Start is on the main road S548 which starts on the coast near Ventimiglia.Go off the motorway from France at the exit Ventimiglia, th first one after the border. Follow the signs to the city. You cross the river Roya and turn right towards the centre. There seems to be a permanent trafic jam there. Down the road lies a railway crossing which is closed 23 hours a day (at least to us it seemed so). Take the main road through Ventimiglia. It's disgusting if you are not used to italian driving style. Everybody seems to cut in front of you, trafic laws seem to be non existant. But surprisingly all goes well when you just go on. There don't seem to be more accidents than anywhere else even with the Kamikaze-style italian motorcycle drivers tackle the road. Look at the large picture below and see the motorcycle in the mirror. I was driving at quite a speed then and had switched on my blinkers way ahead as well as turned left. Even then that fool tried to overtake. Pretty typical of italian driving style. The more south you go the worse it gets.

So you drive up the road towards Dolceaqua and Pigna. You cross the motorway which is on a bridge high above you and about 1 km later you come to this turnoff pictured right. The roadsigns point to San Giacomo, Ciaixe and Brunetti (left). So turn left towards that direction.

Immediately the road narrows and goes strongly uphill. Soon it's impossible to cross another car. Use your horn liberally as locals come down at quite a speed.




Waypoint 75: Go straight on. Left is a turnoff to San Giacomo.

Waypoint 76: Also straight on (picture right). The road to the left is signposted to Ciaixe, Magauda and Ventimiglia (??) and was not on my new map. If this is a through street it would mean you don't have to drive through Ventimiglia, a shortcut of maybe a full hour. Anyway, you drive straight on.


Waypoint 77: Straight on. Road comes from the back left.

Waypoint 78: Keep right. Another road turns off to the left.

Waypoint 79: T to the right. You are now on a larger road which goes from the bridge after Dolceaqua to Rocchetta.


Waypoint 80: You reach the main road from Ventimiglia to Pigna.
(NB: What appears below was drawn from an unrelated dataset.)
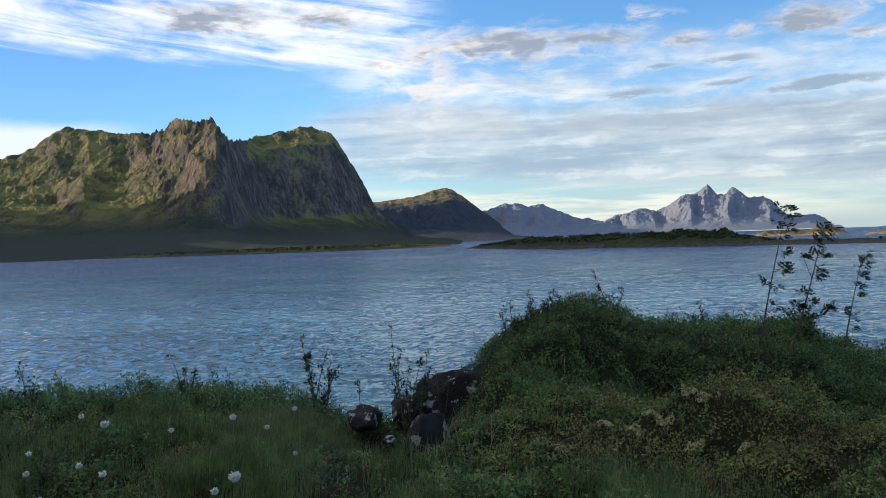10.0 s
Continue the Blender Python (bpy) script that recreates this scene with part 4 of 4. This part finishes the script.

Turn left. You can see a very small stretch of tarmac going off left and uphill just before the main intersection. Theoretically this one would go uphill and reach the road you want later to use, being a shortcut of many kilometres. I tried it and couldn't find the way out. The small road goes up at an hairrising steepness and seems to end in the backyards of some houses where I turned around. So you better go left at the main intersection towards Pigna.